Monday, January 16, 2012

What to Know About Shanking Wedges in Golf?

Shank -- a word many golfers don't like to say and don't like to hear. It describes one of the ugliest, most feared type of bad results when swinging the golf club. Quite simply, shanks occur when the ball is struck by the hosel -- the spot where the shaft and club head come together -- instead of the sweet spot on the clubface. The result of this tends to be a low shot well off-line to the right.
Causes of a Shank
The reason that people are more likely to shank wedges has to do with the steeper swing path used with these clubs and the fact that the clubface on wedges tends to be more open, revealing more of the hosel, according to golf instructor Steve Atherton. Additionally, golfers who stand too close to the ball or have flawed a swing path with the club increase the chances of pushing the clubface away, aligning the hosel with the ball.
The Correct Stance
Atherton describes an approach to setting up at address that will help to reduce chances of shanks. Allow your arms to hang naturally from your body, adding only a slight extension to reach the ball. Push your rear end out as if you were about to sit down. This positioning will help maintain space between body and arms. If your rear end and hips move in toward the ball during the swing, however, you run the risk of taking the club off the correct path and hitting a shank.
Toe Board
PGA professional A.J. Bonar recommends the use of a toe board on the range to help groove a swing path that will prevent shanks.
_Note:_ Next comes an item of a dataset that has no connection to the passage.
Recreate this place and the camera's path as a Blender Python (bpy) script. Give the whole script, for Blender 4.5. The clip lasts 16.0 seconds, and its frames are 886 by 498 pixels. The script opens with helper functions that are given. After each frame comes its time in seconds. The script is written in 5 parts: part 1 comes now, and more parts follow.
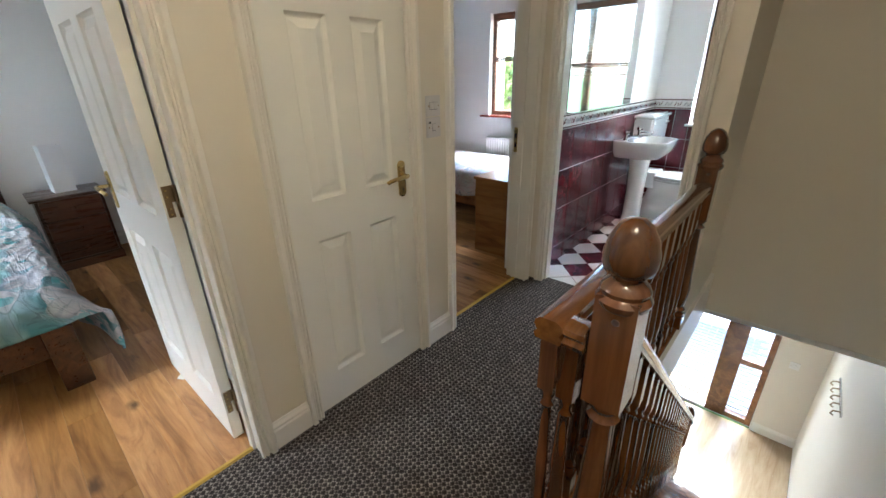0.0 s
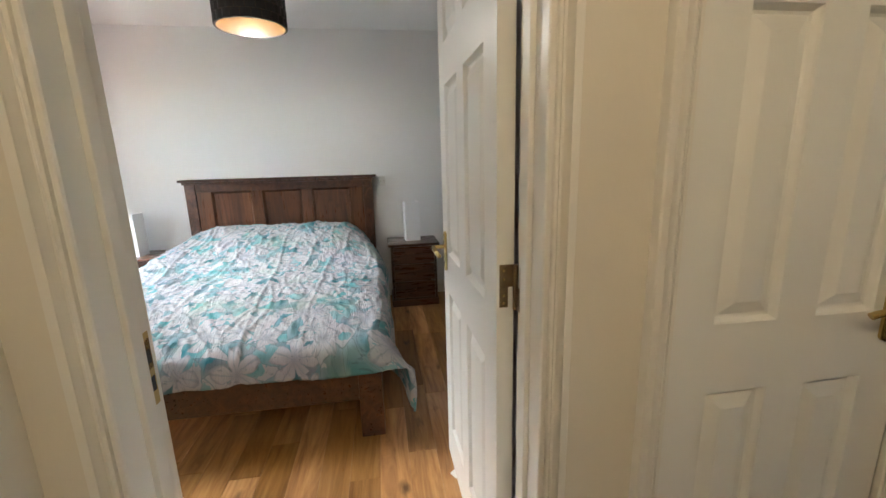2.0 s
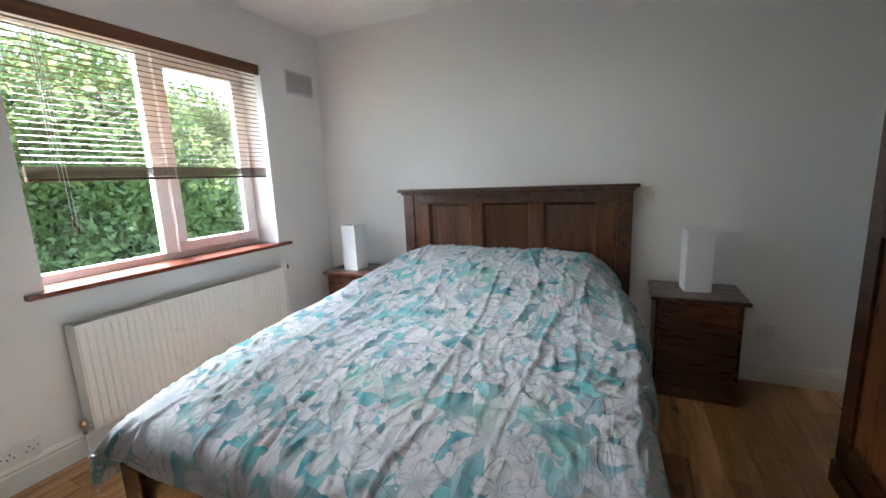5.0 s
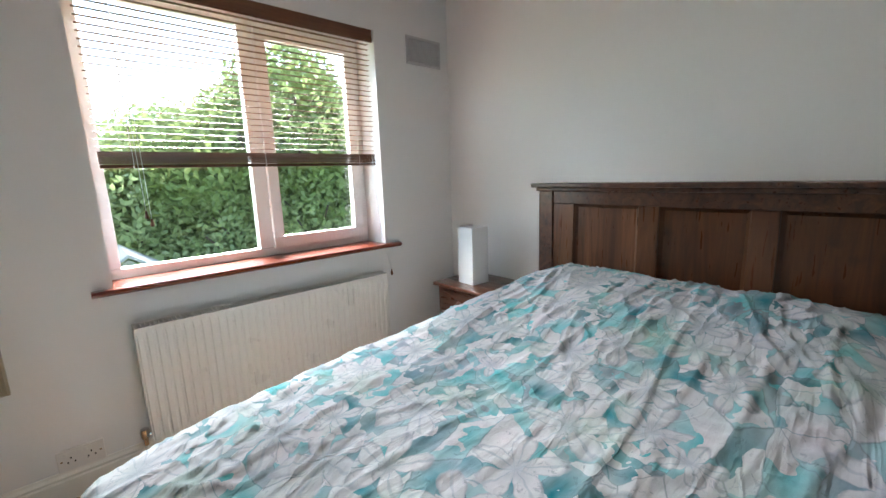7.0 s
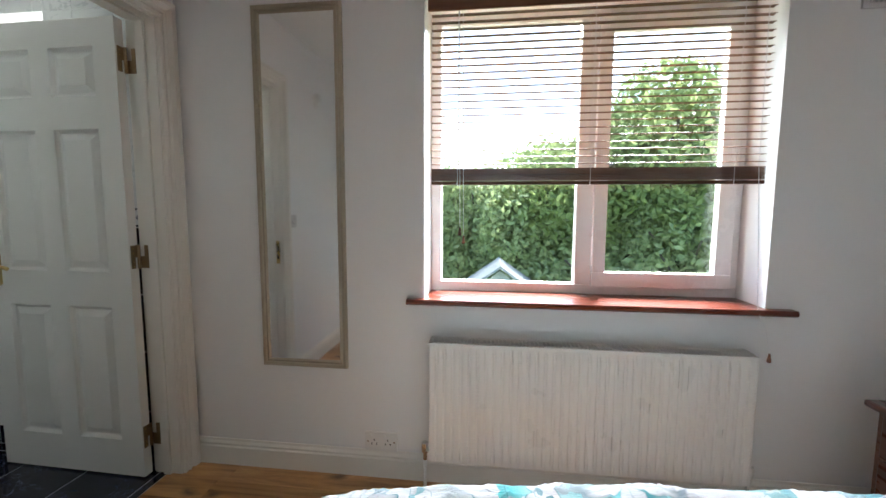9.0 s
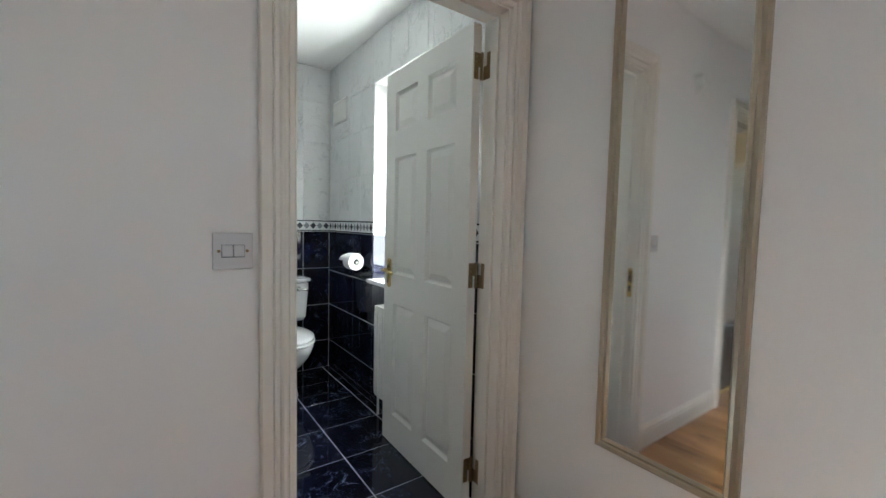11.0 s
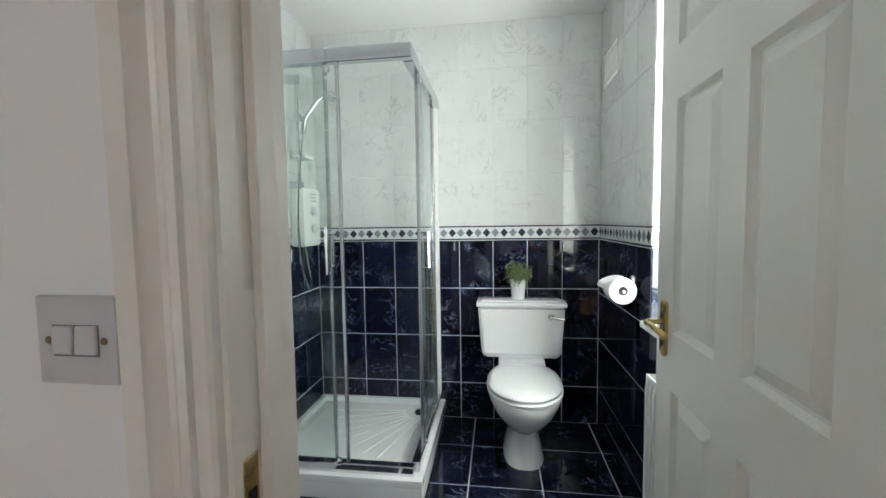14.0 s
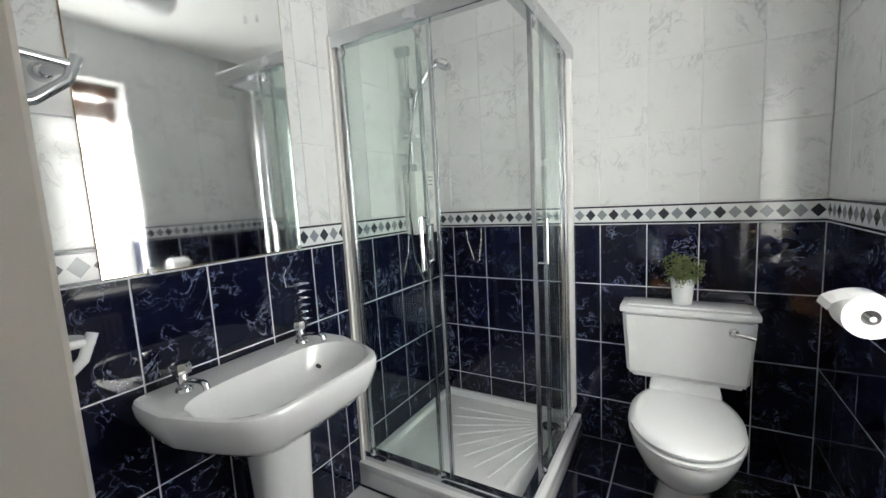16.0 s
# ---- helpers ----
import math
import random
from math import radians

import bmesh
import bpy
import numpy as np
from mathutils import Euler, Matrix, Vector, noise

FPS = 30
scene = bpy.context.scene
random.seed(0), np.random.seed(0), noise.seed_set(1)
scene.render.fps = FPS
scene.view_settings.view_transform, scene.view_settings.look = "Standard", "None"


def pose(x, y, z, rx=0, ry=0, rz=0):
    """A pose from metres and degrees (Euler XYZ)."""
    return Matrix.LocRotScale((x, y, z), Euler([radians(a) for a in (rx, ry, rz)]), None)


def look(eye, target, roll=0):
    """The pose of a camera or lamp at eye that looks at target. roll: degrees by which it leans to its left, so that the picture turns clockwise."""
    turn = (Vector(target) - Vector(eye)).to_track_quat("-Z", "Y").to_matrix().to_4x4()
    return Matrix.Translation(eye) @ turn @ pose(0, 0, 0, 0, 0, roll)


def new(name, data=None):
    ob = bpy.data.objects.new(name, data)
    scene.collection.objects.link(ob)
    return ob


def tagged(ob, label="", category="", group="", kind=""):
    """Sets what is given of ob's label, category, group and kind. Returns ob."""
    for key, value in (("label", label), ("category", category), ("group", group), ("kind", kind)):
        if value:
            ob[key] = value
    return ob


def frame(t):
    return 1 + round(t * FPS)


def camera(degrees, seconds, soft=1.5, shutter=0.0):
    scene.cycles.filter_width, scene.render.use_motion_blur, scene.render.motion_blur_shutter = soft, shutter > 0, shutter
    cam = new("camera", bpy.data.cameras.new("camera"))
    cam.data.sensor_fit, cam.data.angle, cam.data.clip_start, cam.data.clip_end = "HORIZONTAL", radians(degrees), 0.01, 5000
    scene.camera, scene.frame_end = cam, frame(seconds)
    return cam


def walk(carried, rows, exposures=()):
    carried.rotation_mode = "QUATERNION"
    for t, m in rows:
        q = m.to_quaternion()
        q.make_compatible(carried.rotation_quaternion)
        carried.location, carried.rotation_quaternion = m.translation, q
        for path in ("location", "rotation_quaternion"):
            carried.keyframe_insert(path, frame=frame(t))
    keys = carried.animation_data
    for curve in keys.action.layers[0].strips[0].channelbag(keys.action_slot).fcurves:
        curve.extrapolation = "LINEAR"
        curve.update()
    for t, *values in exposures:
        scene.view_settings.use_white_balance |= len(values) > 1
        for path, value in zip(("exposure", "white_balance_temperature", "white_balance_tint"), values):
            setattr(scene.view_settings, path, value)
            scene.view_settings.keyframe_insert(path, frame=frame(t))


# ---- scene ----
cam = camera(95.2, 16.0)
METRES, EYE, TILT, LEAN, TURN = 5.04, 1.336, 0.0, 0.0, 42.1
ROWS = [
    (0.0, 0.0, 0.0, 0.0, -0.52, -23.21, 1.21),
    (0.5, -0.0148, 0.0221, -0.0047, 8.36, -20.43, 1.6),
    (1.0, -0.0337, 0.0465, -0.0085, 18.65, -17.4, 1.8),
    (1.5, -0.0526, 0.0689, -0.0088, 29.19, -14.55, 1.73),
    (2.0, -0.0789, 0.0915, -0.0128, 39.17, -12.26, 1.54),
    (2.5, -0.1105, 0.118, -0.0116, 48.03, -10.57, 1.55),
    (3.0, -0.1376, 0.1408, -0.0136, 55.03, -9.79, 1.62),
    (3.5, -0.1663, 0.1672, -0.0156, 60.48, -9.53, 1.96),
    (4.0, -0.1928, 0.1848, -0.0159, 64.48, -9.52, 2.23),
    (6.5, -0.3563, 0.2727, -0.0175, 88.07, -10.83, 2.0),
    (7.0, -0.3962, 0.2851, -0.0196, 95.41, -10.46, 1.88),
    (7.5, -0.4301, 0.2867, -0.0203, 104.6, -9.4, 1.57),
    (8.0, -0.4603, 0.2873, -0.0217, 116.56, -7.91, 1.14),
    (8.5, -0.4828, 0.2861, -0.0244, 130.28, -6.62, 0.44),
    (9.0, -0.5046, 0.272, -0.027, 144.92, -5.52, -0.24),
    (9.5, -0.5194, 0.2427, -0.0262, 159.63, -5.2, -1.03),
    (10.0, -0.5303, 0.2126, -0.0289, 173.07, -5.21, -1.25),
    (12.5, -0.5101, 0.0626, -0.025, 212.72, -0.97, -1.07),
    (13.0, -0.5043, 0.0245, -0.0244, 219.98, -1.33, -0.46),
    (13.5, -0.4968, -0.0011, -0.0232, 227.43, -2.31, 0.02),
    (14.0, -0.4958, -0.0254, -0.0212, 235.41, -3.86, 0.84),
    (14.5, -0.4886, -0.0442, -0.0218, 241.97, -5.32, 1.52),
    (15.0, -0.4783, -0.0648, -0.0158, 248.31, -6.53, 2.09),
    (15.5, -0.4643, -0.0785, -0.0155, 253.64, -6.86, 2.62),
    (16.0, -0.4537, -0.093, -0.0122, 258.13, -6.97, 3.06),
]
EXPOSURES = [(0.0, 4.0, 5700, 5), (1.0, 3.9, 6300, 7), (2.0, 3.75, 6400, 7), (3.0, 3.84, 6000, 5), (4.5, 3.28, 6050, 5), (7.0, 2.95, 6350, 5), (9.0, 2.82, 6250, 6), (10.2, 2.9, 6150, 6), (12.5, 3.55, 6100, 6), (13.2, 3.4, 6200, 6), (14.0, 3.25, 6250, 7), (14.7, 3.25, 6500, 10), (16.0, 3.02, 6500, 12)]
walk(cam, [(t, pose(0, 0, EYE, TILT, LEAN, TURN) @ pose(METRES * x, METRES * y, METRES * z, 90 + pitch, roll, yaw)) for t, x, y, z, yaw, pitch, roll in ROWS], EXPOSURES)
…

A toe board is a block of wood -- 24 inches of 2 by 4 works well -- that you place just outside the ball. Practice hitting shots with the toe board in place. If the toe of your club begins to strike the board, you know that your swing path is the type to encourage a shank. Concentrate on hitting the ball without having your club contact the board at all.
During a Round
Bonar also suggests a practice you can employ if you begin shanking balls during a round where the use of a toe board is prohibited. He advocates spending the remainder of the round trying to hit the ball on the toe of your club, exaggerating a corrective measure to keep the hosel away from the ball. While you may actually begin hitting shots on the toe of your club after some time, that tends to have less devastating results than shanks.